Skip every picture and transcribe the remaining material exactly.
===== Data shown
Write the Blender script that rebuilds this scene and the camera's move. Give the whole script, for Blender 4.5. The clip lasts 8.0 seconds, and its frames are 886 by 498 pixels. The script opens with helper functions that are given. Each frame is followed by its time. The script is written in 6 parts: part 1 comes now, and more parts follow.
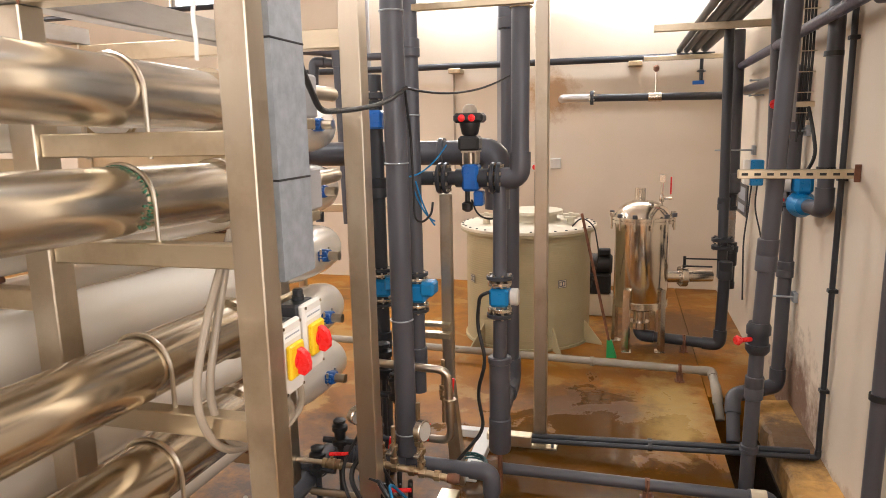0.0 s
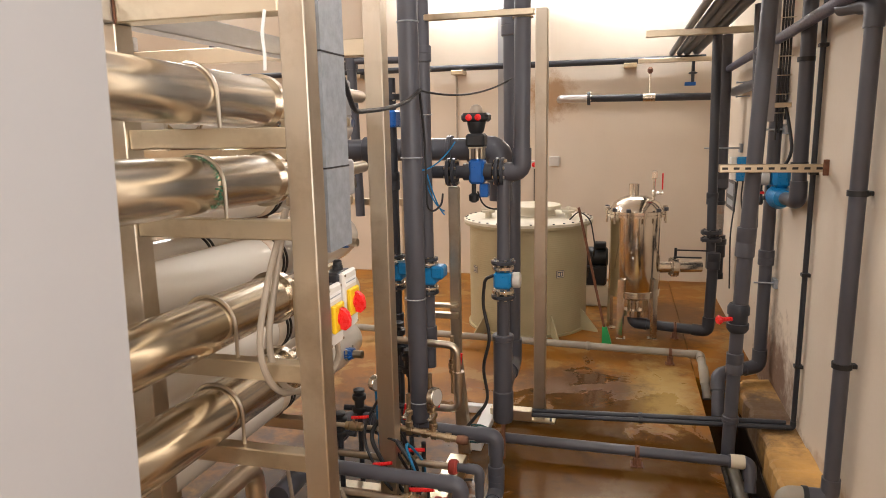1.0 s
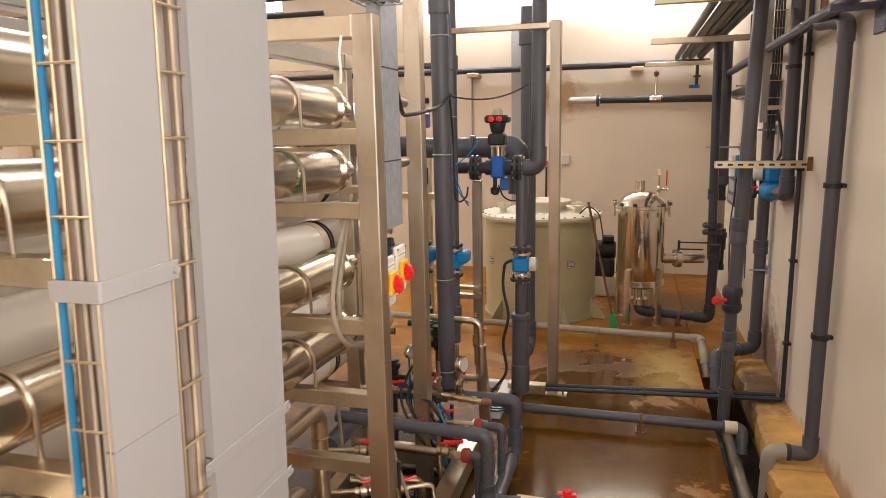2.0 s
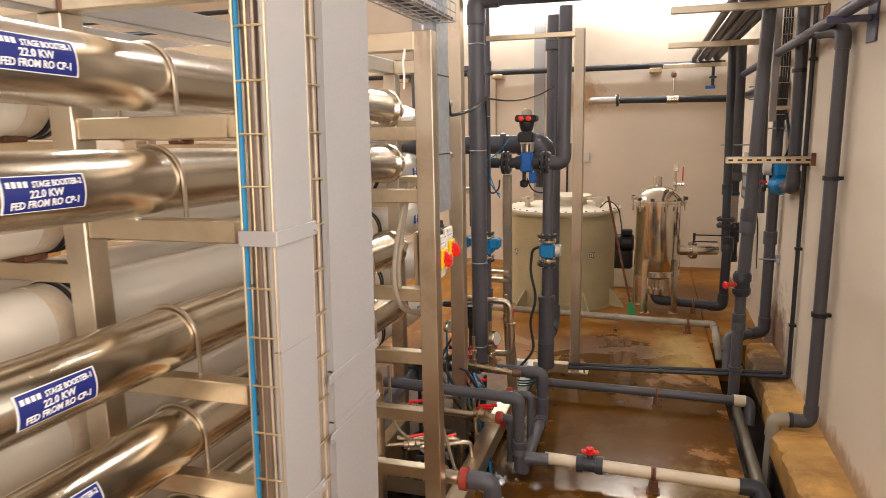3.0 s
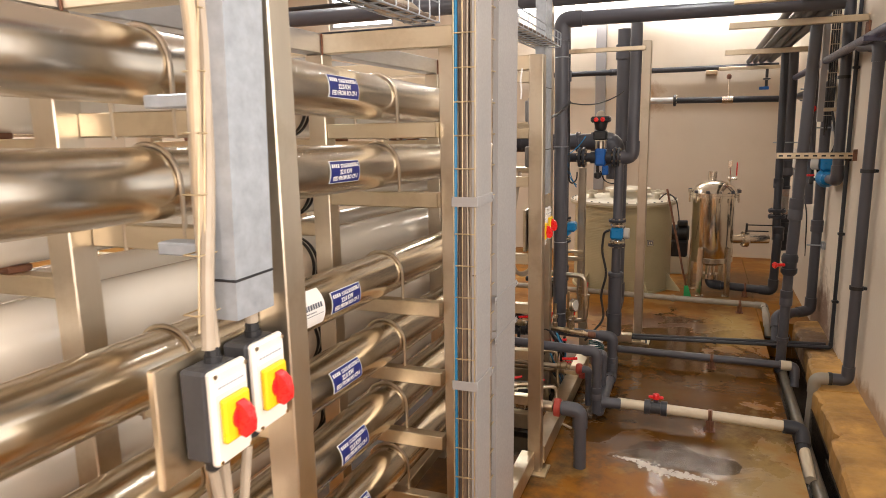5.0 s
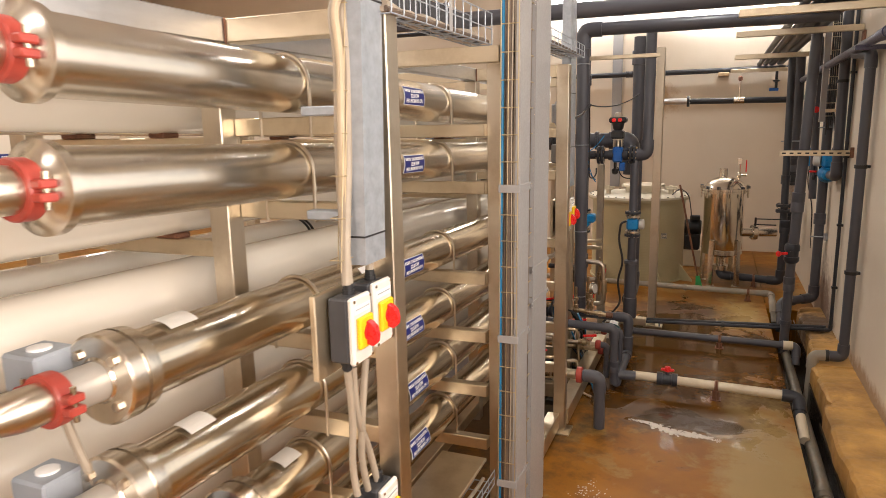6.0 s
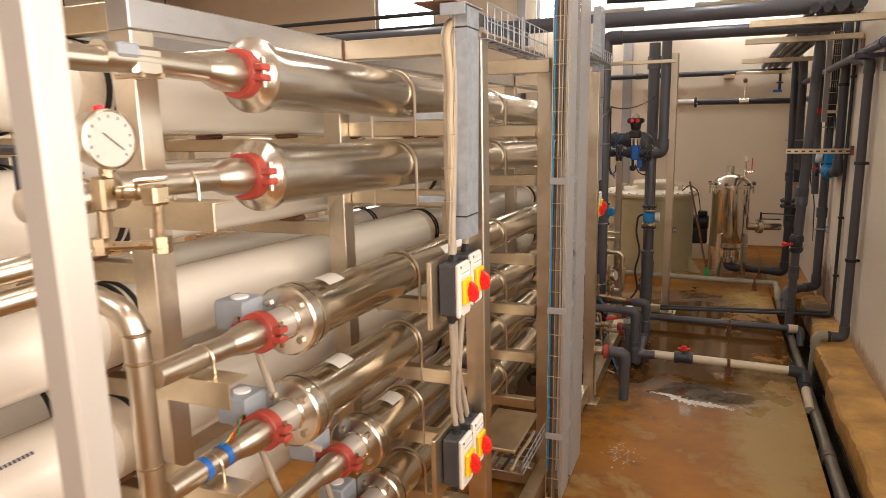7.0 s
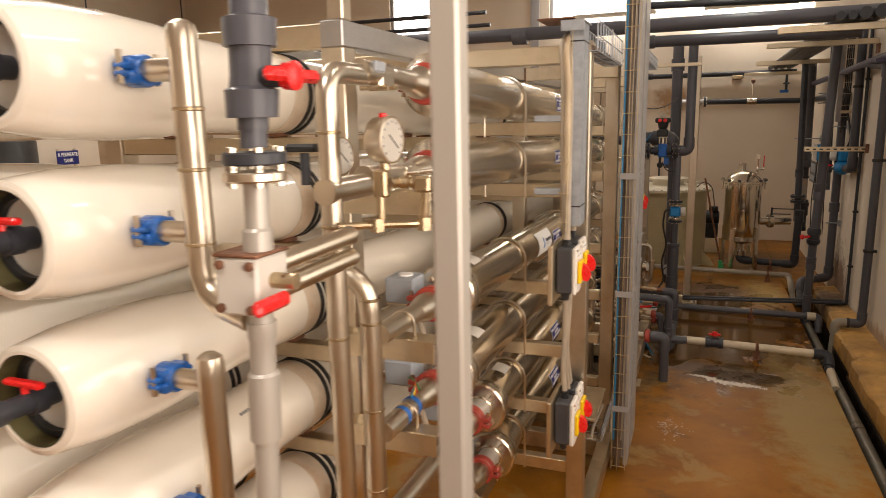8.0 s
==========
▶ Result below:
Write the Blender script that rebuilds this scene and the camera's move. Give the whole script, for Blender 4.5. The clip lasts 8.0 seconds, and its frames are 886 by 498 pixels. The script opens with helper functions that are given. Each frame is followed by its time. The script is written in 6 parts: part 1 comes now, and more parts follow.
0.0 s
1.0 s
2.0 s
3.0 s
5.0 s
6.0 s
7.0 s
8.0 s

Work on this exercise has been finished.